The process of building the site out to its full 50,000 strong employee number will take years and a huge level of investment. Amazon does not want to have to operate under the changeable edifices of newly-elected priorities. The requirement of a long-lasting incentive structure means any officials which might take issue with any part of Amazon’s grand plans are going to be financially invested in the success of the site from the word “go”. It means Amazon can align the interests of changing and officious officials with their own in order to proceed unhindered.
Further, Amazon might be able to force the hand of mayors or governors in terms of low rates, but this isn’t going to work when it comes to implementing disruptive new ideas – mostly because the ideas probably aren’t known yet, they will come to light as the site expands. So Amazon needs a way of ascertaining whether or not their potential new hosts are on the same page as they are when it comes to envisioning this new project. Requesting proposals straight away means they can align themselves with the best suitor, almost like assessing a job applicant for culture fit.
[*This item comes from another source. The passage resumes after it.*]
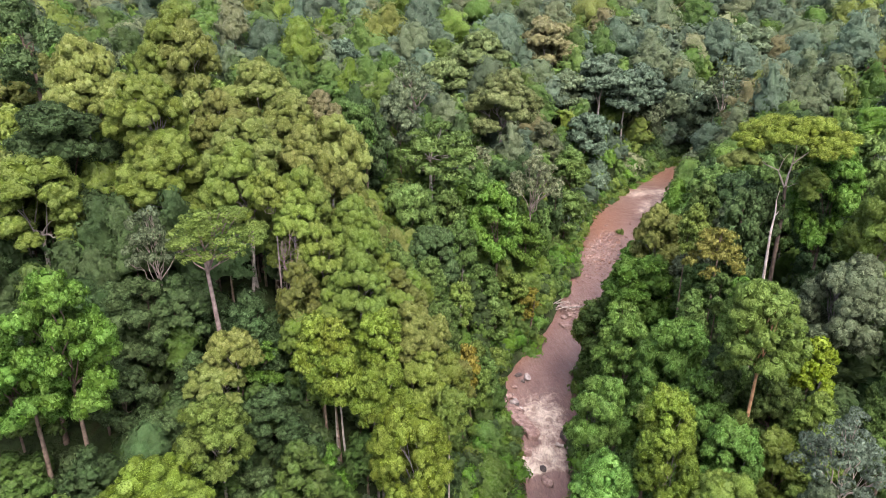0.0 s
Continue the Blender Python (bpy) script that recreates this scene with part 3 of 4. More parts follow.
plant("billow", 0.9, 76.4, 26.9, 2.9, "olive")
plant("billow", 0.7, 65.4, 29.6, 2.3, "lime")
plant("broad", 30.6, 67.1, 34.4, 2.4, "dark")
plant("broad", 28.9, 66.3, 31.7, 3.2, "mint")
plant("broad", 35.9, 75.2, 37.5, 2.5, "bright")
plant("ragged", 30.6, 77.1, 35.3, 2.1, "mid")
plant("broad", 23.5, 65.7, 28.7, 1.7, "yellow")
plant("sparse", -23.5, 67.7, 51.3, 5.8, "leafy", bark="ashen", squat=0.62)
plant("billow", 32.2, 62.8, 44.2, 4.7, "leafy", bark="ginger", squat=1.15)
plant("broad", 36.5, 58, 33, 3.6, "leafy")
plant("billow", 29, 57.5, 31, 3.2, "mint")
plant("billow", 122, 201, 46.5, 6.4, "red")
plant("broad", 2.6, 84.5, 23.6, 2.5, "orange")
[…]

So, for me, this all comes down to ambitious creativity and incentives. And in trying to make these two criteria the foundation of the new site they’ve built them into the fabric of the process of finding the location for the site. Understanding the potential of a winning proposal, then, is not about identifying the cities which currently meet their baseline criteria. I think a better approach would be to identify which of the proposal authors really get Amazon and what they’re trying to achieve.
A mayor or governor who bangs on about transport links and top universities isn’t going to submit a winning proposal. Some of the Canadian mayors, on the other hand, who cite the boldness, innovation and livability of their cities, sound like a more viable contenders.
By the time the new site is underway Amazon don’t just want them and their new host to be amiable new business partners, they want to be bezzies 4 lyf.